Diverse electronic topography in a distorted kagome metal LaTi3Bi4

TL;DR

This work addresses how the distorted kagome metal LaTi3Bi4 hosts rich electronic structure features, including Dirac-like states, multiple van Hove singularities (VHSs), and Ti 3d–derived flat bands. The authors combine high-resolution ARPES with density functional theory (DFT) calculations to map bulk and surface bands, revealing VHSs at $E_F$-proximity and two flat bands coming from Ti $3d$ orbitals. Polarization-dependent ARPES combined with DFT assigns orbital characters to the VHSs as $d_{xy}$, $d_{yz}$, and $d_{x^{2}-y^{2}}$, and attributes the flat bands to interlayer interference within the Ti kagome motif. A pronounced anisotropy arises from crystal distortion that breaks sixfold symmetry, highlighting LaTi3Bi4 as a versatile platform for studying the interplay between geometry, topology, and electron correlation in the LnM3X4 family.

Abstract

Recent reports on a family of kagome metals of the form LnTi3Bi4 (Ln = Lanthanide) has stoked interest due to the combination of highly anisotropic magnetism and a rich electronic structure.

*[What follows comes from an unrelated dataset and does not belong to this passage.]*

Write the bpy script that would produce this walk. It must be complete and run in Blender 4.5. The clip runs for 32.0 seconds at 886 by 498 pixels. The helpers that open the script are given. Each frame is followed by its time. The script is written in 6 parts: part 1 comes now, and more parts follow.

The electronic structure near the Fermi level is proposed to exhibit Dirac points and van Hove singularities. In this manuscript, we use angle resolved photoemission spectroscopy measurements in combination with density functional theory calculations to investigate the electronic structure of a newly discovered kagome metal LaTi3Bi4. Our results reveal multiple van Hove singularities (VHSs) with one VHS located in the vicinity of the Fermi level. We clearly observe two flat bands, which originate from the destructive interference of wave functions within the Ti kagome motif. These flat bands and VHSs originate from Ti d orbitals and are very responsive to the polarization of the incident beam. We notice a significant anisotropy in the electronic structure, resulting from the breaking of six fold rotational symmetry in this material. Our findings demonstrate this new family of Ti based kagome material as a promising platform to explore novel emerging phenomena in the wider LnTi3Bi4 (Ln= lanthanide) family of materials.

Figures (3)

• Figure 1: (a) Bulk three-dimensional Brillouin zone (BZ) along with its projection on the (001) surface. (b) Experimental Fermi surface (FS) measured along the (001) direction using a photon energy of 95 eV and LH polarization. (c) DFT calculated bulk FS. The dotted red hexagon is used to represent the BZ with high-symmetry points as indicated on top of the image. ARPES measured band dispersion using a photon energy of 110 eV along the $\overline{\Gamma}$--$\overline{\text{M}}$--$\overline{\text{K}}'$--$\overline{\Gamma}$ high-symmetry directions with (d) LH polarization and (e) LV polarization. (f) DFT projected bulk band structure along the $\overline{\Gamma}$--$\overline{\text{M}}$--$\overline{\text{K}}'$--$\overline{\Gamma}$ high-symmetry directions. Green arrows indicate VHSs and red arrows indicate the flat bands. ARPES measurements were performed at the ALS beamline 4.0.3 and the SSRL beamline 5-2.
• Figure 2: Observation of flat bands. (a) Experimental band dispersion measured along the $\overline{\text{K}}'$--$\overline{\text{M}}$--$\overline{\text{K}}'$ high-symmetry direction using LH polarization and (b) LV polarization. (c) Experimental band dispersion measured along the $\overline{\text{K}}$--$\overline{\Gamma}$--$\overline{\text{K}}$ high-symmetry direction using LH polarization and (d) LV polarization. ARPES measurements were performed at the ALS beamline 4.0.3 using a photon energy of 110 eV and at a temperature of 11 K.
• Figure 3: Anisotropic electronic structure of LaTi$_3$Bi$_4$. (a) Experimental band dispersion measured along the $\overline{\text{M}}$--$\overline{\Gamma}$--$\overline{\text{M}}$ high-symmetry direction using a photon energy of 95 eV. (b) same data as in (a), but measured along the $\overline{\text{M}}'$--$\overline{\Gamma}$--$\overline{\text{M}}'$ high-symmetry direction. (c) Experimental band dispersion measured along the $\overline{\text{K}}$--$\overline{\Gamma}$--$\overline{\text{K}}$ high-symmetry direction using a photon energy of 95 eV. (d) same data as in (c), but measured along the $\overline{\text{K}}'$--$\overline{\Gamma}$--$\overline{\text{K}}'$ high-symmetry direction. ARPES measurements were performed at the SSRL beamline 5-2 at a temperature of 8 K using LH polarization.